The Gwinnett County Board of Assessors mailed approximately 283,000 annual Notices of Assessment to residential and commercial property owners on April 5.
State law requires notices be sent to property owners advising them of the assessed value of their taxable property and providing them with a reason for any change in value from last year. The current year's value on the notice will be the value used by the Tax Commissioner in calculating property taxes later in the year.
The annual Notice of Assessment includes an estimate of 2019 property taxes, but it is not a tax bill. The estimate combines the 2019 value with the 2018 millage rates. The actual 2019 millage will be determined by the Gwinnett County Board of Commissioners, the Gwinnett County Board of Education and each city later in the year. The estimates on the notice also do not take into account potential changes to exemptions or fees, such as stormwater, solid waste, streetlights or speed control devices.

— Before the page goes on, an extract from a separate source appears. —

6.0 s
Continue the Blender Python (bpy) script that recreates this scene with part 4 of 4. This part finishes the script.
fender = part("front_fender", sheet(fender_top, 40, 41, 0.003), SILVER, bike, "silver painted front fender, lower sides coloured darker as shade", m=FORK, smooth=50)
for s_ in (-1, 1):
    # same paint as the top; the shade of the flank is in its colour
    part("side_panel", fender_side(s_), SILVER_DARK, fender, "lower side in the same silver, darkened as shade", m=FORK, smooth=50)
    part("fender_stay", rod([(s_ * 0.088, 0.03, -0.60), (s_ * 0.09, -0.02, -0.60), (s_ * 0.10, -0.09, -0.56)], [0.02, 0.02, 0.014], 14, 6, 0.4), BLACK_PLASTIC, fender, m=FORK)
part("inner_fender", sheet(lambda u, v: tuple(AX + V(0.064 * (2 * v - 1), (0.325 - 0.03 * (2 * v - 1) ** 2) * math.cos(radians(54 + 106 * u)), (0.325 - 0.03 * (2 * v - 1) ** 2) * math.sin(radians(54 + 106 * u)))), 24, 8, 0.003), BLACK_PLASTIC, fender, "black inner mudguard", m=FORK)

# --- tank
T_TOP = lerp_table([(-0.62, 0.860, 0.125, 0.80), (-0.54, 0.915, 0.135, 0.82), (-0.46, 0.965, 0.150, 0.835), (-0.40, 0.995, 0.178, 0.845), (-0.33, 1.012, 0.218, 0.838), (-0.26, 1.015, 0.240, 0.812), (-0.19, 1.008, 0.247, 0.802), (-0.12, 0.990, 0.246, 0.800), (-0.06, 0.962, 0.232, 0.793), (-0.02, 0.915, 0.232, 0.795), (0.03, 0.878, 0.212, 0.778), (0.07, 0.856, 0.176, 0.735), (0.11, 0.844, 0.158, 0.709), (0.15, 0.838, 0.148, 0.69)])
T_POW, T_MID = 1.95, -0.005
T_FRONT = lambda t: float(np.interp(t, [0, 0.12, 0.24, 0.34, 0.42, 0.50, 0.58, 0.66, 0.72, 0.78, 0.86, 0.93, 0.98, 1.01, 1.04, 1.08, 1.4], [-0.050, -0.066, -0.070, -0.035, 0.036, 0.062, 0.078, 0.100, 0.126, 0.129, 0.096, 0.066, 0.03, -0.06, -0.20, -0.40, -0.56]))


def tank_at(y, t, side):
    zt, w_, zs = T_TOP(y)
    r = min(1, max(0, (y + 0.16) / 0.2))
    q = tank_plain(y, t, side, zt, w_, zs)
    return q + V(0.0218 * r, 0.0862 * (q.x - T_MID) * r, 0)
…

Chief Appraiser Stewart Oliver said his office is ready to assist Gwinnett property owners with their questions. Furthermore, frequently asked questions are printed on the back of the annual notice of assessment for easy reference. Property owners may also visit the Board of Assessor's website at www.gwinnett-assessor.com to find answers to frequently asked questions, view and print copies of their annual notice of assessment, research market values, and file an appeal.

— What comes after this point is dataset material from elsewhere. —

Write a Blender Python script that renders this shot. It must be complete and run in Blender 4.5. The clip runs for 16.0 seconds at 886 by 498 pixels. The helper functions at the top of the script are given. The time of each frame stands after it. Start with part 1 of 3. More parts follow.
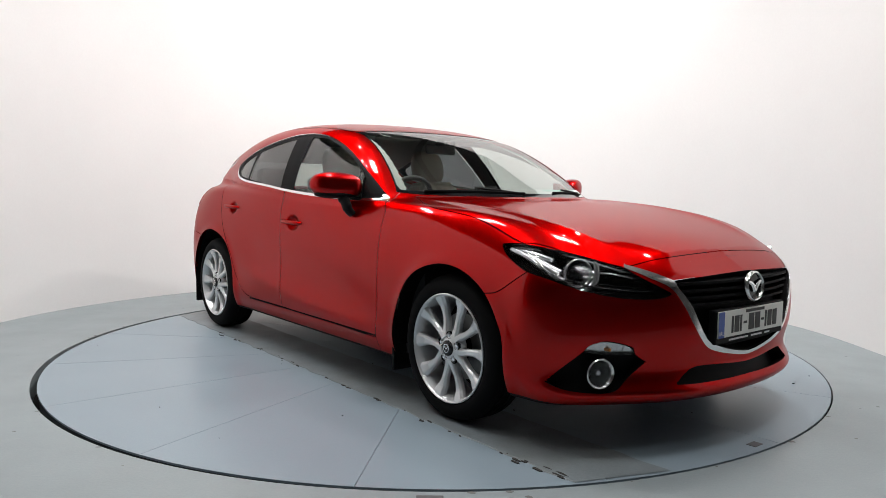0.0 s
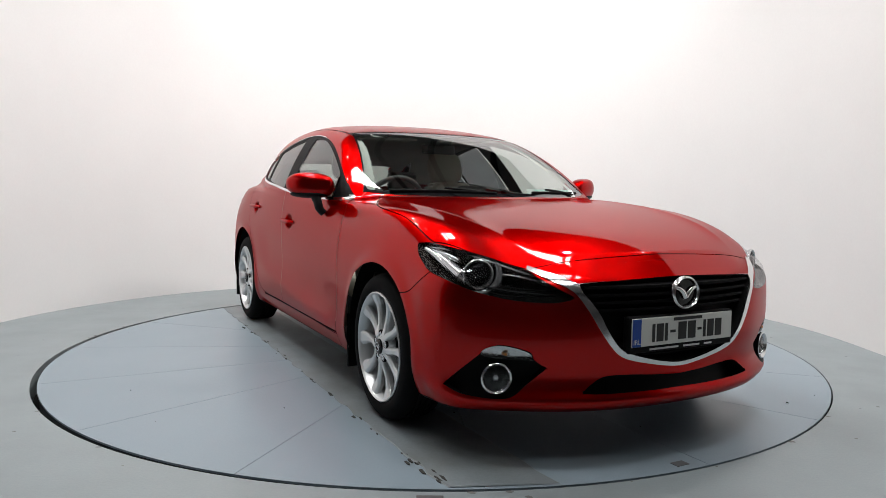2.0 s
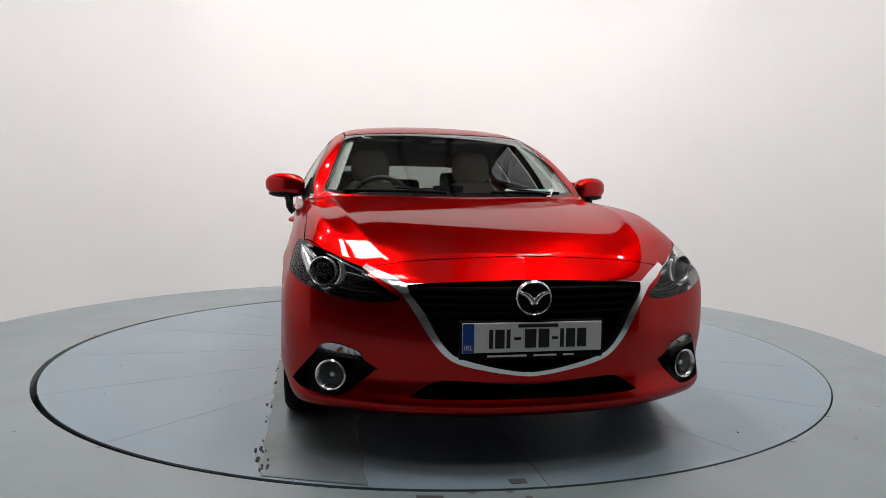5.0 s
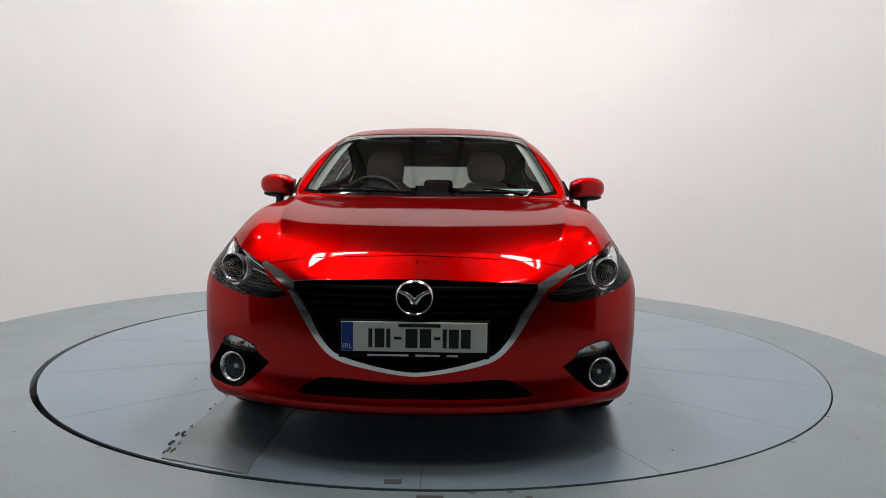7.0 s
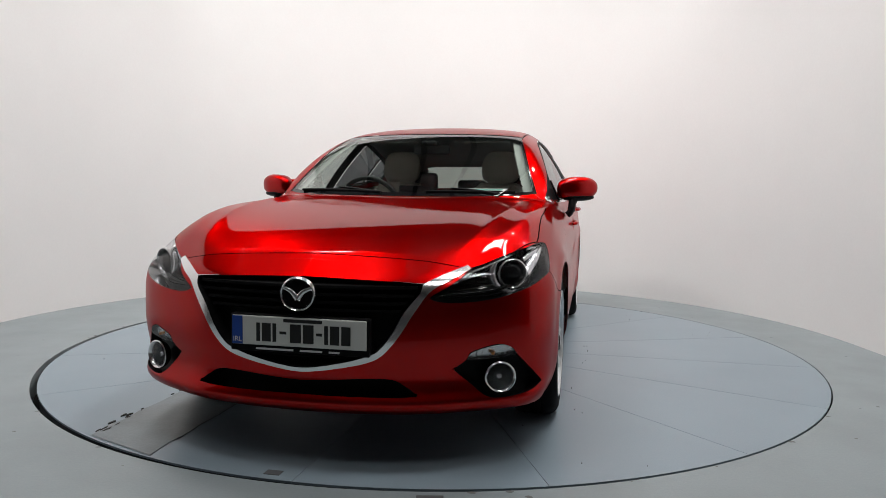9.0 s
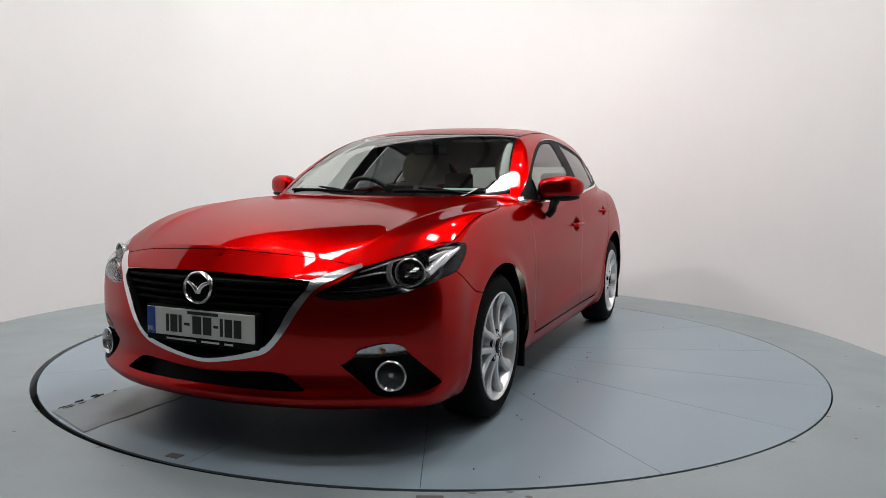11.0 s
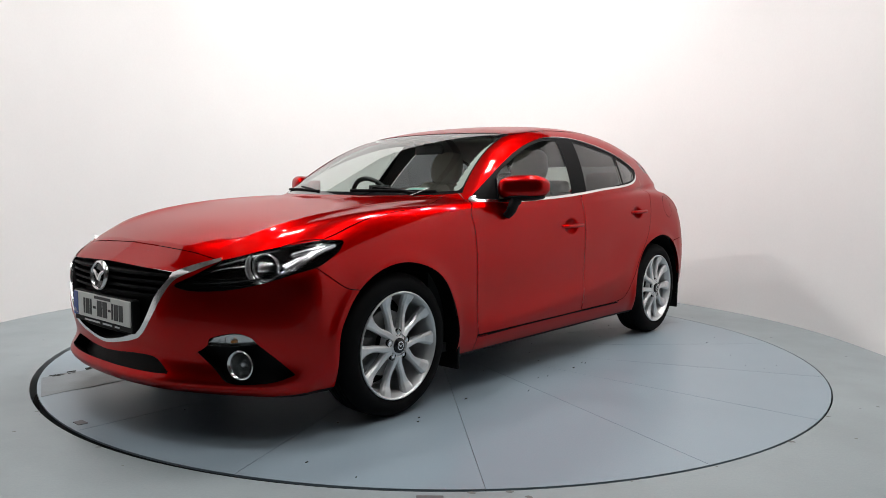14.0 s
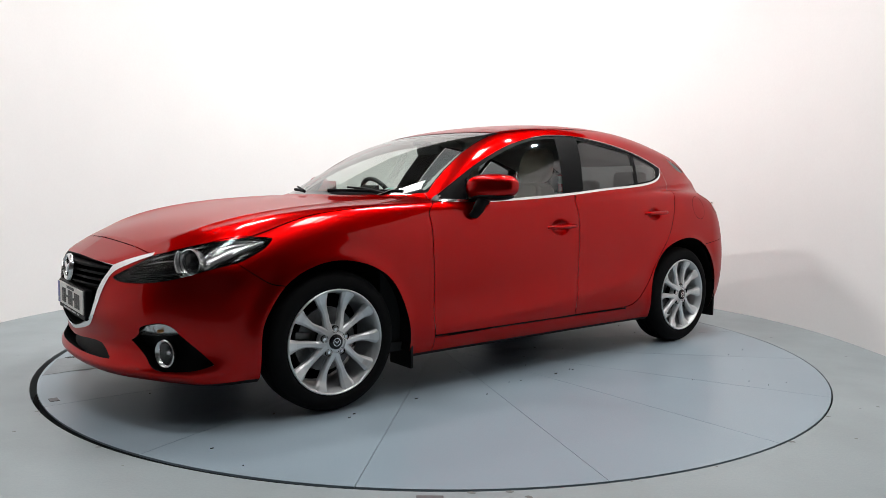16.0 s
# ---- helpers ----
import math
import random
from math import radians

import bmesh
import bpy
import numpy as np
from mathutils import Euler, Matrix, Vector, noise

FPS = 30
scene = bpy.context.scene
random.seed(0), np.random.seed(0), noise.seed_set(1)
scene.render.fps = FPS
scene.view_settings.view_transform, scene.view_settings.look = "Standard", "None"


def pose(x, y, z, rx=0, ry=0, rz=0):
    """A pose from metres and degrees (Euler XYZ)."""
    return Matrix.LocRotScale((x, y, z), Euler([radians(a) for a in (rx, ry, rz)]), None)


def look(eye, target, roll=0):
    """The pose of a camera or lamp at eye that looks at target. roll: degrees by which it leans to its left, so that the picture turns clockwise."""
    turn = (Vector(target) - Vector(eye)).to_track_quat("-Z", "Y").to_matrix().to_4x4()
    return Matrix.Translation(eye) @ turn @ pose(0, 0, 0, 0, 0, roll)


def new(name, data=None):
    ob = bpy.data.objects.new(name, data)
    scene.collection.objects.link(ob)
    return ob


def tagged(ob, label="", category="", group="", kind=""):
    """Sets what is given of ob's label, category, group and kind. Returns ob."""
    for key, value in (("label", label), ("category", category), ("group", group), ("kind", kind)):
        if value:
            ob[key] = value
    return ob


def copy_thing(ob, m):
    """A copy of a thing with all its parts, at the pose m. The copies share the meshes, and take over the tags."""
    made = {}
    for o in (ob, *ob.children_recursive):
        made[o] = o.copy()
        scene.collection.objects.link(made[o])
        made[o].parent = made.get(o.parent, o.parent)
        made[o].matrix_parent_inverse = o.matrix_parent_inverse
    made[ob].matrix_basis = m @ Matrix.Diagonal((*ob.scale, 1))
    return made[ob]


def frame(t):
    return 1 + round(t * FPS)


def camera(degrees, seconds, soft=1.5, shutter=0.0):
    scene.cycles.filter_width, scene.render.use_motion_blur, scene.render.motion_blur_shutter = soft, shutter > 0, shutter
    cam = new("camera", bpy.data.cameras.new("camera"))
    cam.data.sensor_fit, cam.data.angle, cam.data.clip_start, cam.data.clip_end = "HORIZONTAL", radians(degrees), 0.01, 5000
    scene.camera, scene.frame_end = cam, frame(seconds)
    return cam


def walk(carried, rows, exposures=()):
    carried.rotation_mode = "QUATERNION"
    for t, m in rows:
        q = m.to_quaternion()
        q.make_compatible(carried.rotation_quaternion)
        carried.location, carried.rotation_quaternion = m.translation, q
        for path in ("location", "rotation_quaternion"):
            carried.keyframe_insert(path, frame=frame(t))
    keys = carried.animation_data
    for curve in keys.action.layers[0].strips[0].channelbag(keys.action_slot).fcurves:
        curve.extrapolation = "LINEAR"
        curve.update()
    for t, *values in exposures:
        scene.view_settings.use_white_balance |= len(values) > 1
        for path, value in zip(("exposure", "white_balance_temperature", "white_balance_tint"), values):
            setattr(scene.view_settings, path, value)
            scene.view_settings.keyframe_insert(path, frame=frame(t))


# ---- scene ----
SECONDS = 16.0
BASE = -.40
cam = camera(63.33, SECONDS, soft=.8)
EYE = pose(0, -4.6251, 1.0035, 90 - 4.588, 0, -.441) @ pose(0, 0, 0, 0, 0, .730)
walk(cam, [(0.0, EYE), (SECONDS, EYE)],
     exposures=[(0.0, BASE), (3.5, BASE - .18), (7.0, BASE - .32), (9.0, BASE - .32), (12.5, BASE - .22), (SECONDS, BASE + .03)])

# ---- light ----
world = bpy.data.worlds.new("hall")
scene.world = world
world.use_nodes = True
world.node_tree.nodes["Background"].inputs[0].default_value = (.9, .95, 1, 1)
world.node_tree.nodes["Background"].inputs[1].default_value = .05


def area_lamp(name, m, sx, sy, watts, colour):
    d = bpy.data.lights.new(name, "AREA")
    d.shape, d.size, d.size_y, d.energy, d.color = "RECTANGLE", sx, sy, watts, colour
    ob = new(name, d)
    ob.matrix_world = m
    return ob


# rooflights of the hall, out of view, with added fill rows: (x, y, sx, sy, watts)
CEILING, WALL_TOP = 6.4, 3.2
PANELS = []
# rows at -1.9 and -4.6 are unseen fill, added for floor and wall
for row_y, row_watts in ((1.0, 190), (-1.9, 130), (-4.6, 40)):
    for px, sx in ((-1.95, 1.15), (1.92, 1.15)):
        PANELS.append((px, row_y, sx, 1.0, row_watts * sx))
for px, py, sx, sy, watts in PANELS:
    area_lamp("rooflight_and_fill", pose(px, py, CEILING - .09), sx, sy, watts, (1, .99, .978))
# small spot lamps over both flanks of the bay: (eye, target, cone, watts, size)
SPOTS = [((-2.75, .9, 4.0), (2.8, .9, 0), 110, 205, .06), ((-2.45, .45, 4.0), (1.2, 2.9, 0), 110, 155, .06), ((-2.05, 1.5, 4.0), (2.6, -.8, 0), 110, 155, .06),
         ((2.75, .7, 4.0), (-3.2, .9, 0), 110, 205, .06), ((2.15, .15, 4.0), (-1.6, 2.9, 0), 110, 155, .06), ((1.65, 1.1, 4.0), (-3.0, -.8, 0), 110, 155, .06)]
for eye, target, cone, watts, size in SPOTS:
    d = bpy.data.lights.new("bay_spot", "SPOT")
    d.energy, d.shadow_soft_size, d.color, d.spot_size, d.spot_blend = watts, size, (1, .98, .95), radians(cone), .8
    new("bay_spot", d).matrix_world = look(eye, target)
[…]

According to state law, the estimated amount of taxes cannot be appealed; only the current year's value can be appealed. Oliver recommended that property owners carefully review the notice to determine if the current year's value is an accurate reflection of their property's value. Property value information can be researched at the Gwinnett Tax Assessor's website or other online sources.
Property owners have 45 days from the date on their annual notice of assessment to file an appeal. Appeals must be in writing; however, Oliver suggests that appeals be filed online at www.gwinnett-assessor.com to expedite the process. To resolve appeals more quickly, property owners should consider sharing relevant information that may affect values, such as changes to the property, damage or needed repairs existing before Jan. 1 early in the appeal process.